Les liquidations judiciaires de marques emblématiques du secteur de la mode se multiplient ces dernières années. Après celle de Kaporal, une autre enseigne bien connue du secteur de la chaussure subit un sort similaire. Selon nos confrères de Sud Ouest, le 8 avril 2025, le tribunal de commerce de Romans-sur-Isère a prononcé la liquidation judiciaire définitive d'une enseigne emblématique de la chaussure de luxe, fondée en 1981. Reconnue pour son savoir-faire exceptionnel, la marque a longtemps été un acteur majeur du secteur, exportant ses créations jusque sur les tapis rouges d'Hollywood.
La décision du tribunal met un terme à l’activité de l’entreprise et entraîne la perte d’emploi pour une cinquantaine de salariés. La majorité des licenciements concerneront l’usine de Romans-sur-Isère, où la production était encore en cours. Quelques postes seront également supprimés ailleurs en France. Cette liquidation met ainsi fin à une longue histoire de l’artisanat de la chaussure haut de gamme en France.
Une reprise qui a entraîné le licenciement de 75 salariés et la fermeture de l'atelier de production
"C’est du gâchis, et un ressenti de non-respect des salariés et de monsieur Clergerie", a réagi Valérie Treffé-Chavant, déléguée CFE-CGC et employée de Clergerie depuis 34 ans. L’entreprise, placée en redressement judiciaire dès 2023, avait déjà subi plusieurs restructurations. En juin de cette même année, elle avait été reprise par Titan Footwear, un groupe californien, qui a délocalisé une partie de la production et procédé à la fermeture de l’atelier principal.

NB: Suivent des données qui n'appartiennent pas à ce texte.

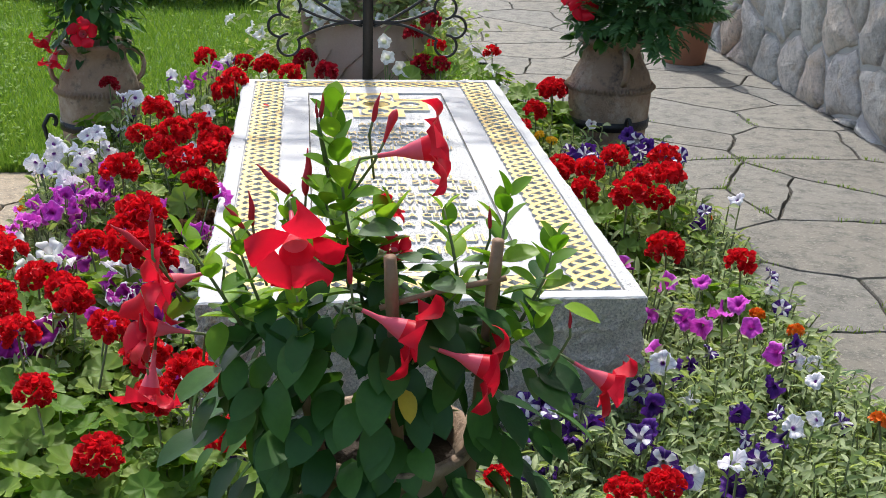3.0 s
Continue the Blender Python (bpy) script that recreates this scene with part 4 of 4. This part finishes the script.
fresh = Soup()
for foot, tip, pairs, small, large in (
        ((-0.036, -0.02, 0.28), (-0.085, 0.01, 0.580), 15, 0.044, 0.072), ((-0.05, -0.02, 0.34), (0.006, 0.01, 0.430), 6, 0.040, 0.070), ((-0.06, -0.03, 0.33), (-0.10, 0.0, 0.470), 6, 0.034, 0.056),
        ((-0.09, -0.03, 0.34), (-0.155, -0.03, 0.455), 4, 0.030, 0.046), ((0.10, -0.03, 0.33), (0.078, 0.0, 0.440), 4, 0.032, 0.048), ((0.155, -0.05, 0.30), (0.180, 0.04, 0.445), 6, 0.040, 0.060),
        ((0.19, -0.05, 0.28), (0.240, -0.02, 0.395), 6, 0.036, 0.062), ((-0.17, -0.06, 0.27), (-0.225, -0.05, 0.430), 7, 0.032, 0.056), ((-0.21, -0.06, 0.28), (-0.290, -0.07, 0.425), 6, 0.032, 0.058),
        ((0.03, -0.05, 0.25), (0.095, -0.08, 0.345), 4, 0.036, 0.056), ((-0.10, -0.08, 0.24), (-0.135, -0.10, 0.345), 4, 0.036, 0.060), ((0.12, -0.06, 0.20), (0.20, -0.10, 0.290), 4, 0.040, 0.062)):
    paired_shoot(fresh, rng, foot, tip, pairs + 1, small * 1.05, large * 1.0, near)
for x, y, z, dx, dy, tilt, size in ((0.070, -0.01, 0.372, -0.9, -0.3, 0.15, 0.064), (0.105, -0.01, 0.362, 0.9, -0.2, 0.2, 0.060), (0.085, -0.02, 0.345, 0.2, -0.9, -0.5, 0.05), (-0.27, -0.06, 0.330, -0.8, -0.4, -0.3, 0.062), (0.255, -0.04, 0.30, 0.8, -0.2, -0.2, 0.060), (-0.24, -0.08, 0.30, -0.3, -0.9, -0.6, 0.058)):
    fresh.add(*BROAD, leaf_pose(Vector((x, y, z)), (dx, dy, 0), tilt, size, rng, 0.3))
put_part("young_leaves", fresh.mesh(MANDEVILLA_YOUNG), near, None, "bright green young leaves")
yellow = Soup()
yellow.add(*BROAD, leaf_pose(Vector((0.012, -0.13, 0.215)), (0.4, -0.9, 0), -0.8, 0.05, rng, 0.2))
put_part("withered_leaf", yellow.mesh(leaf_material("yellowed leaf", (0.62, 0.42, 0.03), (0.70, 0.50, 0.06), 0.6, 0.3)), near, None, "yellowed leaf")
for tail, mouth, k, size in (((-0.021, -0.04, 0.529), (0.072, -0.05, 0.546), 0, 1.15), ((-0.142, -0.045, 0.450), (-0.136, -0.105, 0.425), 1, 1.22), ((-0.047, -0.15, 0.343), (0.045, -0.165, 0.300), 2, 1.12),
                             ((0.059, -0.15, 0.282), (0.128, -0.17, 0.262), 3, 1.10), ((0.262, -0.10, 0.236), (0.315, -0.11, 0.205), 4, 0.92), ((-0.26, -0.04, 0.36), (-0.310, -0.06, 0.352), 0, 0.95),
                             ((-0.285, -0.08, 0.285), (-0.325, -0.10, 0.300), 1, 1.0), ((-0.335, -0.07, 0.255), (-0.347, -0.10, 0.175), 3, 0.95), ((-0.02, 0.01, 0.410), (0.012, 0.04, 0.440), 2, 0.50), ((0.0, 0.01, 0.36), (0.012, -0.02, 0.392), 4, 0.45)):
    tail, d = Vector(tail), (Vector(mouth) - Vector(tail)).normalized()
    put_part("flower", TRUMPETS[k], near, aim(tail, d, k * 1.3, size), "red trumpet flower with a pink tube")
    part("flower_stem", tube([tail + d * 0.003, tail - d * 0.025, tail - d * 0.03 + Vector((-0.01, 0.01, -0.045))], [0.0028, 0.0022, 0.002], 6), STEM, near)
half = [(0.0026, 0.0), (0.0034, 0.012), (0.0055, 0.034), (0.0080, 0.050), (0.0105, 0.066), (0.0085, 0.078), (0.0015, 0.088)]
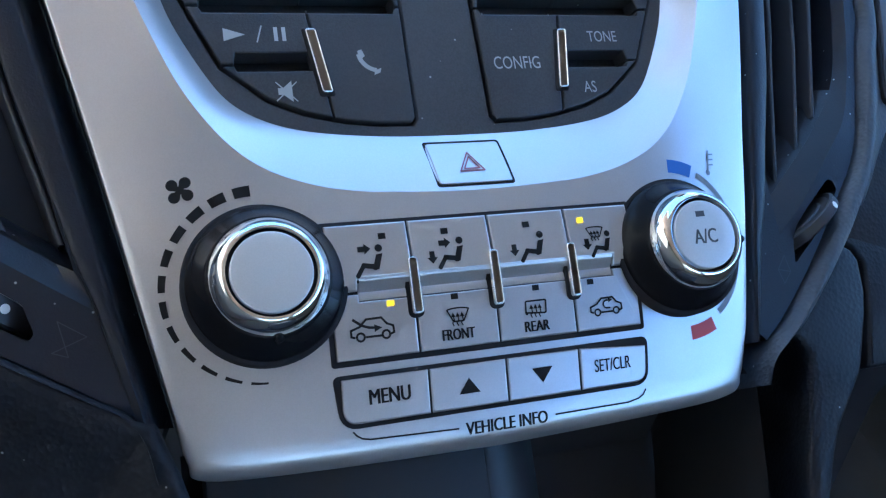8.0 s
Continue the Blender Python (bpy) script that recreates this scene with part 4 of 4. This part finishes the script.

Cette reprise avait entraîné le licenciement de 75 personnes et la fermeture de l’atelier de production, réduisant l’activité à des missions d’assemblage et de contrôle qualité.
Malgré ces ajustements, la situation de Clergerie n’a cessé de se détériorer, avec des pertes financières considérables. En décembre 2024, l’entreprise a été placée à nouveau en redressement judiciaire, et ses deux sociétés, SSB pour la production et JHJ pour la vente, ont été mises en liquidation en mars 2025. Cette succession de mauvaises nouvelles a mis fin aux derniers espoirs de maintien de l’activité, malgré la proposition de reprise de Joseph Lévy, actionnaire minoritaire, qui prévoyait de délocaliser la production.
Clergerie, des chaussures de luxe pour Hollywood avant la liquidation judiciaire
Clergerie, autrefois un symbole de l’industrie française de la chaussure haut de gamme, a connu des jours plus prospères. La marque était un acteur clé dans la fabrication de souliers en cuir de luxe, exportant même ses créations jusqu’à Hollywood et habillant des icônes telles que Lauren Bacall et Madonna. Cependant, face à la conjoncture économique difficile qui a frappé de plein fouet l’industrie du prêt-à-porter ces dernières années, l’entreprise n’a pas pu maintenir son rythme. La concurrence internationale, l’évolution des habitudes de consommation et la hausse des coûts de production ont accéléré la fragilisation de Clergerie.
Les résultats financiers de l’entreprise illustrent bien cette situation complexe. Selon l’administrateur judiciaire, Clergerie a réalisé près de 9,5 millions d’euros de chiffre d’affaires entre juillet 2023 et août 2024, un chiffre insuffisant pour permettre à l'entreprise de se redresser. Malgré les efforts de reprise, la fermeture de l'entreprise semblait inévitable pour les syndicats et les salariés. Valérie Treffé-Chavant, déléguée CFE-CGC et employée de l'entreprise, résume cette déception : "C’est une réelle déception, mais on s’y attendait".